- _INSTRUCTIONS FOR THE TASK_:
Copy each line that contains the word "script".

- _RECORDS FOR PROCESSING_:
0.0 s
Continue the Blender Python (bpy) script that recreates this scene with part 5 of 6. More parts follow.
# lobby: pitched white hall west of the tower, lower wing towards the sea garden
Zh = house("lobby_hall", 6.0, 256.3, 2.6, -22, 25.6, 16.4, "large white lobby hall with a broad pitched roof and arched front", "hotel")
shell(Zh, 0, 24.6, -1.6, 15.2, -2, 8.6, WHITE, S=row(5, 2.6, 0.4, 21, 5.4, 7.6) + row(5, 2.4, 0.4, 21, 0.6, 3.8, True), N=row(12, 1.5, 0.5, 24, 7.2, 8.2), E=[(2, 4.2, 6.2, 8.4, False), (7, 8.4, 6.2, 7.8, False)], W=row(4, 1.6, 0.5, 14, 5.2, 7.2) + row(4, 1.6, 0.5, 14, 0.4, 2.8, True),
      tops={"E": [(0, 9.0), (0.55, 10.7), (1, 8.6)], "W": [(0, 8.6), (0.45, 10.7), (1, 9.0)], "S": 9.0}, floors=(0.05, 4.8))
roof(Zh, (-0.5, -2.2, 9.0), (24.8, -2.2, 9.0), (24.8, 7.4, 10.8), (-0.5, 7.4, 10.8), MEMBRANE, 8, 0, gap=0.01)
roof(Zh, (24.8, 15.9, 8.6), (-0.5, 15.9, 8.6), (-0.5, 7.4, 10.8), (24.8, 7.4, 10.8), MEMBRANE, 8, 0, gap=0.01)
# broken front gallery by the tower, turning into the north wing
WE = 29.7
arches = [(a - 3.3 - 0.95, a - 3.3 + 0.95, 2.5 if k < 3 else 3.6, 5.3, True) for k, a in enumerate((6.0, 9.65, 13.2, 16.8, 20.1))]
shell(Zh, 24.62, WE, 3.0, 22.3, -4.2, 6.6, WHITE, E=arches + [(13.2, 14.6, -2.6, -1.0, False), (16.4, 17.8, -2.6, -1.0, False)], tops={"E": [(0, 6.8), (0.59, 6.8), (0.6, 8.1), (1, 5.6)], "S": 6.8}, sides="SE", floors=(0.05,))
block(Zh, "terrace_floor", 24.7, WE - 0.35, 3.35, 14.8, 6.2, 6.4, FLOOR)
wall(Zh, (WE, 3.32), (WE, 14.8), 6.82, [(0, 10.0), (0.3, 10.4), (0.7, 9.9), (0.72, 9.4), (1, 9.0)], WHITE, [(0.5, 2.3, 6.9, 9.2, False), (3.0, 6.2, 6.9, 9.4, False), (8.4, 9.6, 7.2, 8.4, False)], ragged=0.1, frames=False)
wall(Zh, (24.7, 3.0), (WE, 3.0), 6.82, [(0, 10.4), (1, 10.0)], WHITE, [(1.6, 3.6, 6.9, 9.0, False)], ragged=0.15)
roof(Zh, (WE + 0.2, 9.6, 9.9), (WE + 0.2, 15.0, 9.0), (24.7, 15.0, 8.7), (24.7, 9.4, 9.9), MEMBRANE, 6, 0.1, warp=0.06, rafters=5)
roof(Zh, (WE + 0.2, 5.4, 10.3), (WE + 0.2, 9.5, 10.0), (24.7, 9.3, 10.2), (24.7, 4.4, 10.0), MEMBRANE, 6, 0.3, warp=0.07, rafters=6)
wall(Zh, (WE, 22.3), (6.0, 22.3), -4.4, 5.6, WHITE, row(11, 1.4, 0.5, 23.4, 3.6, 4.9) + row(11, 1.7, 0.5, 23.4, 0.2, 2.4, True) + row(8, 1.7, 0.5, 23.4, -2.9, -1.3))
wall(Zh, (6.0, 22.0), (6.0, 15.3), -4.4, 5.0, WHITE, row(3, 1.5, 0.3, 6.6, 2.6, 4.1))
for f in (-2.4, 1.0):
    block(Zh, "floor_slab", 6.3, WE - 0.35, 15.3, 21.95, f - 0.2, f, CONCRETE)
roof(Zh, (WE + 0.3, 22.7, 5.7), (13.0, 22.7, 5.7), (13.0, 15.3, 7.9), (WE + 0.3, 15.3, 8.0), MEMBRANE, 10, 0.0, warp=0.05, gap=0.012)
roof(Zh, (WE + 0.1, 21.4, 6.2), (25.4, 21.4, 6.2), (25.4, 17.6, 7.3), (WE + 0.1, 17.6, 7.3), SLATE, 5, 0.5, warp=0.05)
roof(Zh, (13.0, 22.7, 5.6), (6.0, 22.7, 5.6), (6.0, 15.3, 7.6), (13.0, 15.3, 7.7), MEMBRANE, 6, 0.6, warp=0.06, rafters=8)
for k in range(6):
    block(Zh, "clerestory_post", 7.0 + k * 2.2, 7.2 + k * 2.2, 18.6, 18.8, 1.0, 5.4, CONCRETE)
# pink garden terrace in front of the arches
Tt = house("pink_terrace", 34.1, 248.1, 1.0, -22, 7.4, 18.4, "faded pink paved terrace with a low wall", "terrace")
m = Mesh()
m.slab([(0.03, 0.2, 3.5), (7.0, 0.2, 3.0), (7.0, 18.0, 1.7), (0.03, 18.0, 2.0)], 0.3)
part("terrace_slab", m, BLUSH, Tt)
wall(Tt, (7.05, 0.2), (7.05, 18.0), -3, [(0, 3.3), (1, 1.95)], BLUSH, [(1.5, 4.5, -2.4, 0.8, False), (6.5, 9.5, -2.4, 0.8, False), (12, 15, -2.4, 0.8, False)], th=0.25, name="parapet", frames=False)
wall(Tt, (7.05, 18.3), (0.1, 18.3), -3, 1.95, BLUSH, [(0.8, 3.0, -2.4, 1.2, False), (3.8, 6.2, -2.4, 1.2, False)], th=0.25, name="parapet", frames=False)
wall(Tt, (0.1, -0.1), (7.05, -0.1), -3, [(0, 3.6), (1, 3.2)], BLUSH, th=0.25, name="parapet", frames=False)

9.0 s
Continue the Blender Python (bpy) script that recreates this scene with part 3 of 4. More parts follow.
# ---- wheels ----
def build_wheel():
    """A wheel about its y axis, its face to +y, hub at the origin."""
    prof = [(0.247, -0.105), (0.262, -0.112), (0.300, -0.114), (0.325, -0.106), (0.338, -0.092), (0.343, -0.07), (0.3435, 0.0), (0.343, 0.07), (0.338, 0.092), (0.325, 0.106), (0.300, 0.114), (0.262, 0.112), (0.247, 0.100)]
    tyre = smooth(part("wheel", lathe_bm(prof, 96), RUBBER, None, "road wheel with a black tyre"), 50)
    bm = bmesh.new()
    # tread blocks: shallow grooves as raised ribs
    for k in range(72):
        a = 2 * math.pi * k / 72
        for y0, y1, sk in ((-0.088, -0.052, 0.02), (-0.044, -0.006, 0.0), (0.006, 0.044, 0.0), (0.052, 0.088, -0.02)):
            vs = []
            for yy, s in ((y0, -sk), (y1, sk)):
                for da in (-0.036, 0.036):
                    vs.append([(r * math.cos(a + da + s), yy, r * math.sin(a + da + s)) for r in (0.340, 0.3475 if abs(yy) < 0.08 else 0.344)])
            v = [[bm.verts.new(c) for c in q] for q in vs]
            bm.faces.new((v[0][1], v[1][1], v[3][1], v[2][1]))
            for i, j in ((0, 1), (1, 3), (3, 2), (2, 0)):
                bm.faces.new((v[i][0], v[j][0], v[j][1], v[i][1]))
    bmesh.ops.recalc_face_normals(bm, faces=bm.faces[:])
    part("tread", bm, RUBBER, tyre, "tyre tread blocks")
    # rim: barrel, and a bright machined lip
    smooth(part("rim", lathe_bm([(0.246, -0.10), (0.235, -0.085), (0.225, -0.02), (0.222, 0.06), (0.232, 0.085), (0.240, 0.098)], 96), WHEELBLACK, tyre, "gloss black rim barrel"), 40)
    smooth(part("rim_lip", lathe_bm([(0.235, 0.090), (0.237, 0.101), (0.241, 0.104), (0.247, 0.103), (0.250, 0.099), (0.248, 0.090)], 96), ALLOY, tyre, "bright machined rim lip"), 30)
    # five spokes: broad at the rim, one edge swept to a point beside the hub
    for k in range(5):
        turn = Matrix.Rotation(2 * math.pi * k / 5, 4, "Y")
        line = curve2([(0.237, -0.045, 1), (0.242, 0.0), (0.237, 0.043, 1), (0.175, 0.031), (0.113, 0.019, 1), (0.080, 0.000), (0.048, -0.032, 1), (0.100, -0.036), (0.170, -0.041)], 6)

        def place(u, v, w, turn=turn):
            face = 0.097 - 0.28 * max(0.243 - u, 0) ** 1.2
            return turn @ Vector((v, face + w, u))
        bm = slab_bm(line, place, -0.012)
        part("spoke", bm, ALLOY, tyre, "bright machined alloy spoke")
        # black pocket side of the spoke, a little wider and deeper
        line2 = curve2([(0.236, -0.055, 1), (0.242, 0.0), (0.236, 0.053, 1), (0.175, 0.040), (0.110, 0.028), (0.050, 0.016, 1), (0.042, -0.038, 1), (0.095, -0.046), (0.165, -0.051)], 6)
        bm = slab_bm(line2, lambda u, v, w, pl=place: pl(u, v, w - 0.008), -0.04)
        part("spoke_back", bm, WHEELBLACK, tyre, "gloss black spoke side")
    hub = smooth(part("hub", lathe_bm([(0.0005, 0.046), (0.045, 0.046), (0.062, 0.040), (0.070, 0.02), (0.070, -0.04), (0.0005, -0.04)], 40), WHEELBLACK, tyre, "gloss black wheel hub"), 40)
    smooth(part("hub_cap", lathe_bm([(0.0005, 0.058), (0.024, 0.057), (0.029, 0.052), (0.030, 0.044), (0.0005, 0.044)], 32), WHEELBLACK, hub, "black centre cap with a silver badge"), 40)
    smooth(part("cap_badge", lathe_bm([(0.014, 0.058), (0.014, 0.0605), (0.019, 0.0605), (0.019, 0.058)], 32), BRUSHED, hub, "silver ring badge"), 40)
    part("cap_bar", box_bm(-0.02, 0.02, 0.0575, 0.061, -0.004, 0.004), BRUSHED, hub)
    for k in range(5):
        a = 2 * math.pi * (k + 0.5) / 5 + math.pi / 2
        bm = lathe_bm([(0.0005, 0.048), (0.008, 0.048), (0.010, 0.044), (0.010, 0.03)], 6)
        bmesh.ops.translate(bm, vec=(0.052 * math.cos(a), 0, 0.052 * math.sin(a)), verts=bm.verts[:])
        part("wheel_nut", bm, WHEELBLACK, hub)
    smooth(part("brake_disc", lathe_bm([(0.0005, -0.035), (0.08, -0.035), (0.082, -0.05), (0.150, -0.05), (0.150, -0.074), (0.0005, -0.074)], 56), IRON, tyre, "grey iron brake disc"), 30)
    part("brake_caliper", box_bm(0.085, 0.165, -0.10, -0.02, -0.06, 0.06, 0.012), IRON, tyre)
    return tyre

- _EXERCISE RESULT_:
Continue the Blender Python (bpy) script that recreates this scene with part 5 of 6. More parts follow.
Continue the Blender Python (bpy) script that recreates this scene with part 3 of 4. More parts follow.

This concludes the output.